▼
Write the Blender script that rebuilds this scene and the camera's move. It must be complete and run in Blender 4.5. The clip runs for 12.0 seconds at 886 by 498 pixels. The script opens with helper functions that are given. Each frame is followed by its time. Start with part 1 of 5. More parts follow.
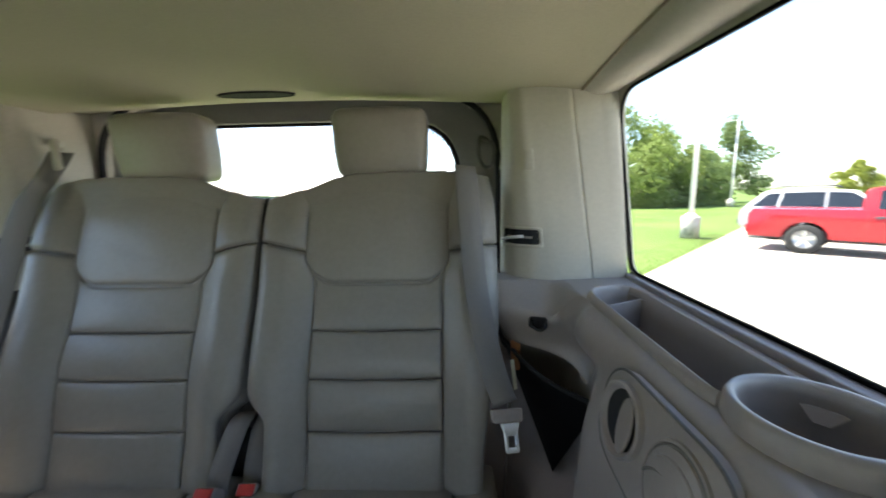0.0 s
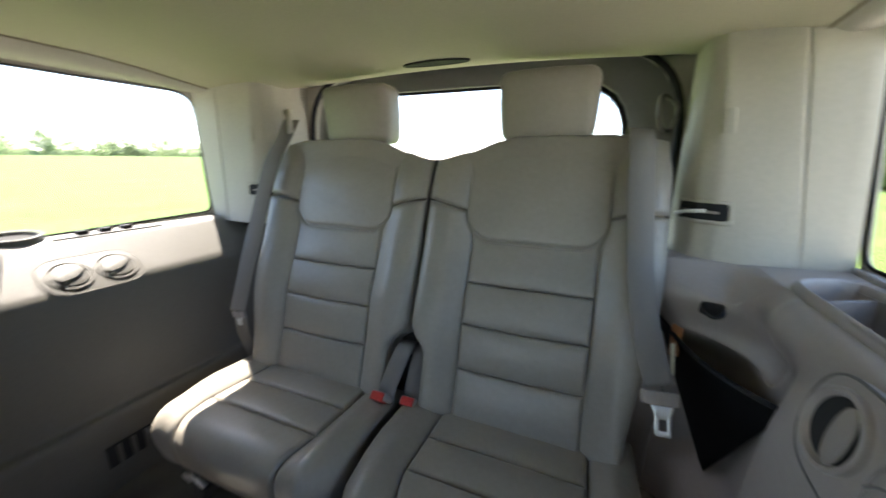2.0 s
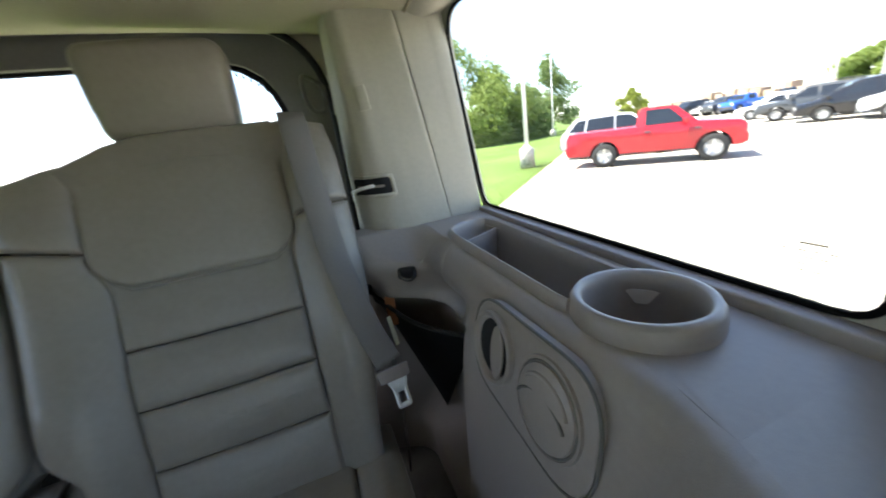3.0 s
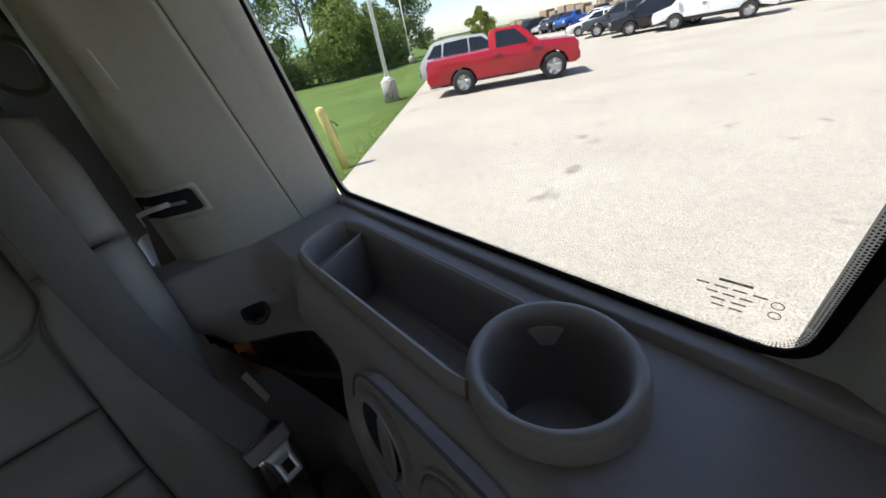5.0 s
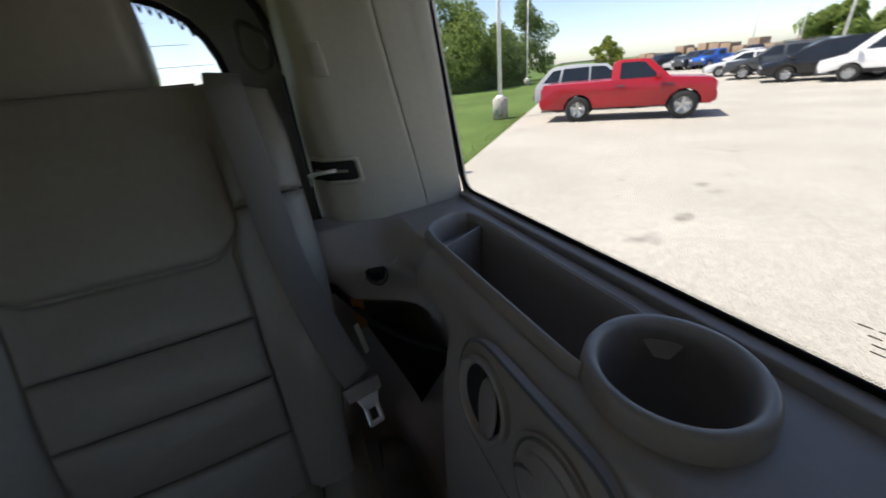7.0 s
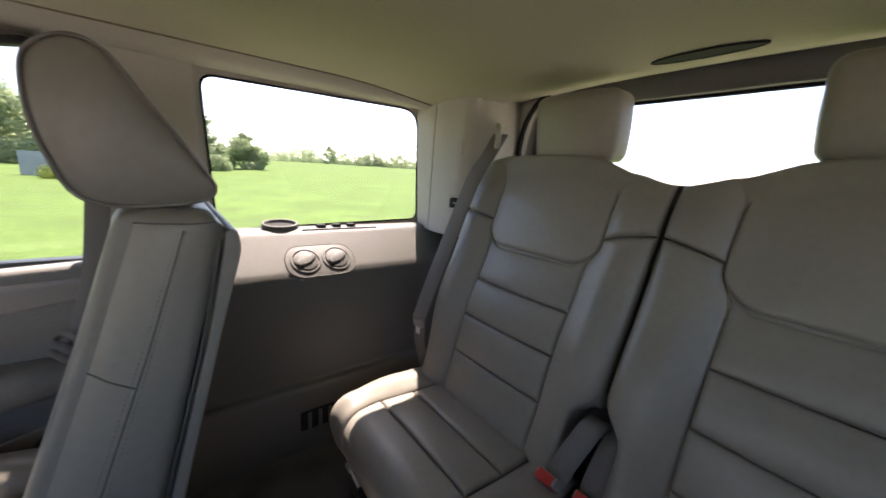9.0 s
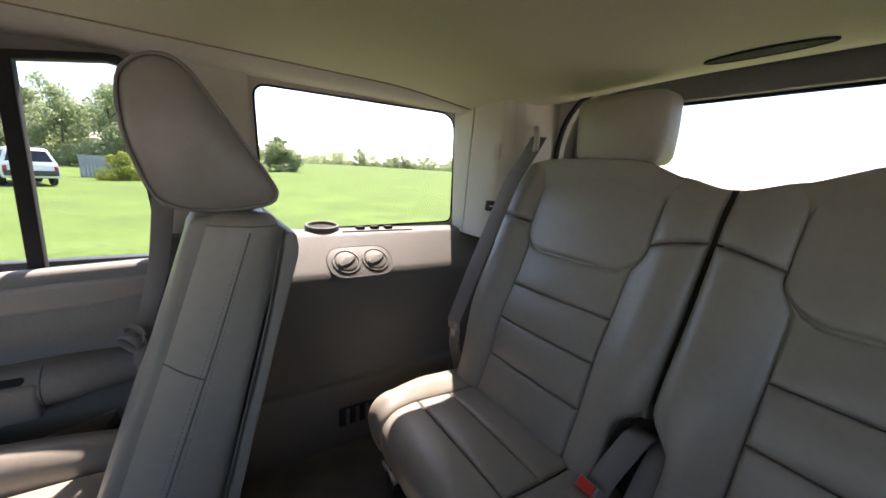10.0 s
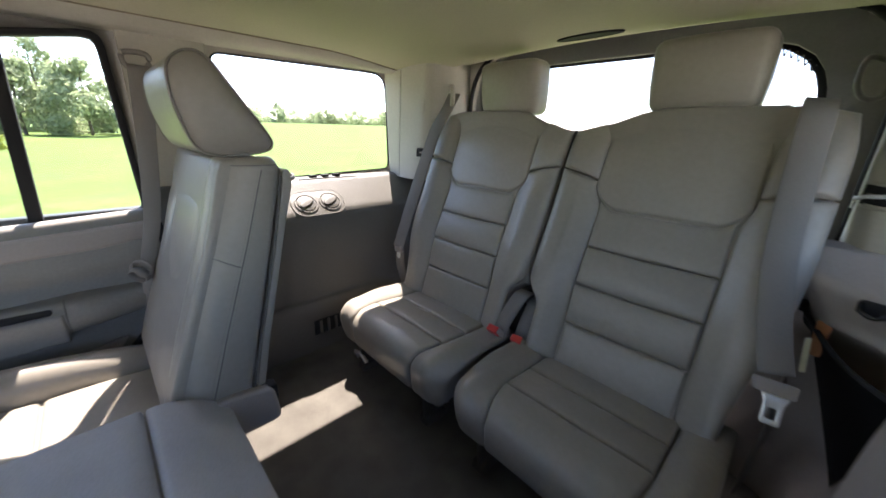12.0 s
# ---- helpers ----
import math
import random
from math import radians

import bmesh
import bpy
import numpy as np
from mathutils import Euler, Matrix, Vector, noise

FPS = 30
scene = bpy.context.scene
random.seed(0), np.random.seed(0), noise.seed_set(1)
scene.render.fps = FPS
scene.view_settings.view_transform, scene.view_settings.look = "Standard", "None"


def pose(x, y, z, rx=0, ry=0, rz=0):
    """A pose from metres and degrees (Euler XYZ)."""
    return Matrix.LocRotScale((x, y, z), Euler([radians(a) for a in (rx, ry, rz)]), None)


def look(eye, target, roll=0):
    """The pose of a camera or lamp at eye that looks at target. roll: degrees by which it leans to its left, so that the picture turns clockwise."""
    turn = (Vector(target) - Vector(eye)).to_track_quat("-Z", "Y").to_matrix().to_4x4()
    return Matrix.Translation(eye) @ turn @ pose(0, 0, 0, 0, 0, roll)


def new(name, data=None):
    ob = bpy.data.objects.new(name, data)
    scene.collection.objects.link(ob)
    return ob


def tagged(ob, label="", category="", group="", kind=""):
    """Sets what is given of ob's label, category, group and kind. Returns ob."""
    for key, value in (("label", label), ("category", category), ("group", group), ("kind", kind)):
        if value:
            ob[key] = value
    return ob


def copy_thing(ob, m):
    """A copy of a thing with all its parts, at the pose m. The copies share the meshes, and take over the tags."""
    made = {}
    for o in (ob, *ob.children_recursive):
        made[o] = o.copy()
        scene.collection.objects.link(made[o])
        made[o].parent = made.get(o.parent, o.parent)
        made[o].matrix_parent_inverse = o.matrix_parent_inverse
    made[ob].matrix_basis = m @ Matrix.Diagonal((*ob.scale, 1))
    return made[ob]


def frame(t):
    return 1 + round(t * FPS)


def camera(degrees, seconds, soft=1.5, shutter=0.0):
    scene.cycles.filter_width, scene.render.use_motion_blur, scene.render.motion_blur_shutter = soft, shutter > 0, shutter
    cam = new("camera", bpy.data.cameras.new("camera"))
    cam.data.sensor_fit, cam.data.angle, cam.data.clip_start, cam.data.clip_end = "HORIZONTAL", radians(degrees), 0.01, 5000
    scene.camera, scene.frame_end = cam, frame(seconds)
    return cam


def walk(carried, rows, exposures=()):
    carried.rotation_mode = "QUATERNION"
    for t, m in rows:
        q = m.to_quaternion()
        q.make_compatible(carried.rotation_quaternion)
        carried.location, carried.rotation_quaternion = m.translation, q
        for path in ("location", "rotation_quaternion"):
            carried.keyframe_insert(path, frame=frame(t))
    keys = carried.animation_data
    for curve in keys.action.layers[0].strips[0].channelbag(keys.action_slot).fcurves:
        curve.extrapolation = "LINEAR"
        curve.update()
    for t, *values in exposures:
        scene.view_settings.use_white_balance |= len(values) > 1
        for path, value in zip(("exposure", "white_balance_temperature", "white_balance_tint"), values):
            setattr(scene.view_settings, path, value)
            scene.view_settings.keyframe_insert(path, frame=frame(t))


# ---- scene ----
cam = camera(103.0, 12.0, soft=1.6, shutter=0.3)
PATH = [
    (0, (0.418, 0.484, 1.433), (0.370, 2.459, 1.125), -1.1),
    (0.5, (0.392, 0.481, 1.423), (-0.237, 2.344, 1.060), 4.6),
    (1, (0.356, 0.449, 1.434), (-0.722, 2.061, 0.945), 5.2),
    (1.5, (0.363, 0.452, 1.431), (-0.734, 2.036, 0.892), 5.5),
    (2, (0.363, 0.440, 1.425), (-0.368, 2.239, 0.946), 0.5),
    (2.5, (0.423, 0.522, 1.423), (0.512, 2.463, 0.952), -6.8),
    (3, (0.455, 0.535, 1.415), (1.070, 2.339, 0.809), -8.0),
    (3.5, (0.519, 0.609, 1.462), (1.433, 2.145, 0.564), -13.5),
    (3.7, (0.524, 0.620, 1.471), (1.495, 2.105, 0.548), -13.7),
    (5.3, (0.584, 0.655, 1.460), (1.610, 1.993, 0.386), -12.4),
    (5.5, (0.591, 0.648, 1.467), (1.627, 1.935, 0.340), -13.8),
    (6, (0.590, 0.647, 1.464), (1.650, 1.925, 0.348), -13.8),
    (6.5, (0.558, 0.658, 1.472), (1.490, 2.122, 0.477), -11.3),
    (7, (0.492, 0.643, 1.462), (1.198, 2.296, 0.585), -5.9),
    (7.5, (0.405, 0.608, 1.449), (0.721, 2.452, 0.743), -1.3),
    (7.7, (0.392, 0.612, 1.423), (0.368, 2.521, 0.828), -2.2),
    (9.3, (0.242, 0.525, 1.423), (-1.377, 1.632, 1.030), 3.8),
    (9.5, (0.249, 0.522, 1.429), (-1.389, 1.605, 1.050), 3.3),
    (10, (0.241, 0.510, 1.426), (-1.379, 1.606, 1.009), 3.7),
    (10.5, (0.240, 0.493, 1.427), (-1.335, 1.651, 1.003), 4.3),
    (11, (0.268, 0.456, 1.432), (-1.235, 1.747, 1.154), 4.0),
    (11.5, (0.321, 0.416, 1.401), (-1.081, 1.777, 0.972), 3.0),
    (12, (0.471, 0.331, 1.420), (-0.879, 1.661, 0.783), 1.8),
]
EXPOSURES = [(0.0, 2.50, 6800, 14), (0.5, 2.50, 6750, 14), (1.0, 2.58, 6850, 16), (1.5, 2.74, 6820, 15), (2.0, 2.82, 6800, 14), (2.3, 2.78, 6780, 19), (2.8, 2.60, 6780, 15), (3.7, 1.88, 6600, 13), (5.3, 0.74, 6550, 18), (6.2, 0.74, 6550, 18), (7.0, 0.76, 6650, 19), (7.7, 1.05, 7000, 26), (9.3, 2.12, 7120, 24), (10.5, 1.97, 7080, 24), (11.5, 2.08, 6980, 23), (12.0, 2.57, 6830, 20)]
walk(cam, [(t, look(eye, target, roll)) for t, eye, target, roll in PATH], EXPOSURES)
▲
What to work on: Copy out every line of the material above exactly, skipping the pictures.

Exercise solution:
Write the Blender script that rebuilds this scene and the camera's move. It must be complete and run in Blender 4.5. The clip runs for 12.0 seconds at 886 by 498 pixels. The script opens with helper functions that are given. Each frame is followed by its time. Start with part 1 of 5. More parts follow.
0.0 s
2.0 s
3.0 s
5.0 s
7.0 s
9.0 s
10.0 s
12.0 s
# ---- helpers ----
import math
import random
from math import radians

import bmesh
import bpy
import numpy as np
from mathutils import Euler, Matrix, Vector, noise

FPS = 30
scene = bpy.context.scene
random.seed(0), np.random.seed(0), noise.seed_set(1)
scene.render.fps = FPS
scene.view_settings.view_transform, scene.view_settings.look = "Standard", "None"


def pose(x, y, z, rx=0, ry=0, rz=0):
    """A pose from metres and degrees (Euler XYZ)."""
    return Matrix.LocRotScale((x, y, z), Euler([radians(a) for a in (rx, ry, rz)]), None)


def look(eye, target, roll=0):
    """The pose of a camera or lamp at eye that looks at target. roll: degrees by which it leans to its left, so that the picture turns clockwise."""
    turn = (Vector(target) - Vector(eye)).to_track_quat("-Z", "Y").to_matrix().to_4x4()
    return Matrix.Translation(eye) @ turn @ pose(0, 0, 0, 0, 0, roll)


def new(name, data=None):
    ob = bpy.data.objects.new(name, data)
    scene.collection.objects.link(ob)
    return ob


def tagged(ob, label="", category="", group="", kind=""):
    """Sets what is given of ob's label, category, group and kind. Returns ob."""
    for key, value in (("label", label), ("category", category), ("group", group), ("kind", kind)):
        if value:
            ob[key] = value
    return ob


def copy_thing(ob, m):
    """A copy of a thing with all its parts, at the pose m. The copies share the meshes, and take over the tags."""
    made = {}
    for o in (ob, *ob.children_recursive):
        made[o] = o.copy()
        scene.collection.objects.link(made[o])
        made[o].parent = made.get(o.parent, o.parent)
        made[o].matrix_parent_inverse = o.matrix_parent_inverse
    made[ob].matrix_basis = m @ Matrix.Diagonal((*ob.scale, 1))
    return made[ob]


def frame(t):
    return 1 + round(t * FPS)


def camera(degrees, seconds, soft=1.5, shutter=0.0):
    scene.cycles.filter_width, scene.render.use_motion_blur, scene.render.motion_blur_shutter = soft, shutter > 0, shutter
    cam = new("camera", bpy.data.cameras.new("camera"))
    cam.data.sensor_fit, cam.data.angle, cam.data.clip_start, cam.data.clip_end = "HORIZONTAL", radians(degrees), 0.01, 5000
    scene.camera, scene.frame_end = cam, frame(seconds)
    return cam


def walk(carried, rows, exposures=()):
    carried.rotation_mode = "QUATERNION"
    for t, m in rows:
        q = m.to_quaternion()
        q.make_compatible(carried.rotation_quaternion)
        carried.location, carried.rotation_quaternion = m.translation, q
        for path in ("location", "rotation_quaternion"):
            carried.keyframe_insert(path, frame=frame(t))
    keys = carried.animation_data
    for curve in keys.action.layers[0].strips[0].channelbag(keys.action_slot).fcurves:
        curve.extrapolation = "LINEAR"
        curve.update()
    for t, *values in exposures:
        scene.view_settings.use_white_balance |= len(values) > 1
        for path, value in zip(("exposure", "white_balance_temperature", "white_balance_tint"), values):
            setattr(scene.view_settings, path, value)
            scene.view_settings.keyframe_insert(path, frame=frame(t))


# ---- scene ----
cam = camera(103.0, 12.0, soft=1.6, shutter=0.3)
PATH = [
    (0, (0.418, 0.484, 1.433), (0.370, 2.459, 1.125), -1.1),
    (0.5, (0.392, 0.481, 1.423), (-0.237, 2.344, 1.060), 4.6),
    (1, (0.356, 0.449, 1.434), (-0.722, 2.061, 0.945), 5.2),
    (1.5, (0.363, 0.452, 1.431), (-0.734, 2.036, 0.892), 5.5),
    (2, (0.363, 0.440, 1.425), (-0.368, 2.239, 0.946), 0.5),
    (2.5, (0.423, 0.522, 1.423), (0.512, 2.463, 0.952), -6.8),
    (3, (0.455, 0.535, 1.415), (1.070, 2.339, 0.809), -8.0),
    (3.5, (0.519, 0.609, 1.462), (1.433, 2.145, 0.564), -13.5),
    (3.7, (0.524, 0.620, 1.471), (1.495, 2.105, 0.548), -13.7),
    (5.3, (0.584, 0.655, 1.460), (1.610, 1.993, 0.386), -12.4),
    (5.5, (0.591, 0.648, 1.467), (1.627, 1.935, 0.340), -13.8),
    (6, (0.590, 0.647, 1.464), (1.650, 1.925, 0.348), -13.8),
    (6.5, (0.558, 0.658, 1.472), (1.490, 2.122, 0.477), -11.3),
    (7, (0.492, 0.643, 1.462), (1.198, 2.296, 0.585), -5.9),
    (7.5, (0.405, 0.608, 1.449), (0.721, 2.452, 0.743), -1.3),
    (7.7, (0.392, 0.612, 1.423), (0.368, 2.521, 0.828), -2.2),
    (9.3, (0.242, 0.525, 1.423), (-1.377, 1.632, 1.030), 3.8),
    (9.5, (0.249, 0.522, 1.429), (-1.389, 1.605, 1.050), 3.3),
    (10, (0.241, 0.510, 1.426), (-1.379, 1.606, 1.009), 3.7),
    (10.5, (0.240, 0.493, 1.427), (-1.335, 1.651, 1.003), 4.3),
    (11, (0.268, 0.456, 1.432), (-1.235, 1.747, 1.154), 4.0),
    (11.5, (0.321, 0.416, 1.401), (-1.081, 1.777, 0.972), 3.0),
    (12, (0.471, 0.331, 1.420), (-0.879, 1.661, 0.783), 1.8),
]
EXPOSURES = [(0.0, 2.50, 6800, 14), (0.5, 2.50, 6750, 14), (1.0, 2.58, 6850, 16), (1.5, 2.74, 6820, 15), (2.0, 2.82, 6800, 14), (2.3, 2.78, 6780, 19), (2.8, 2.60, 6780, 15), (3.7, 1.88, 6600, 13), (5.3, 0.74, 6550, 18), (6.2, 0.74, 6550, 18), (7.0, 0.76, 6650, 19), (7.7, 1.05, 7000, 26), (9.3, 2.12, 7120, 24), (10.5, 1.97, 7080, 24), (11.5, 2.08, 6980, 23), (12.0, 2.57, 6830, 20)]
walk(cam, [(t, look(eye, target, roll)) for t, eye, target, roll in PATH], EXPOSURES)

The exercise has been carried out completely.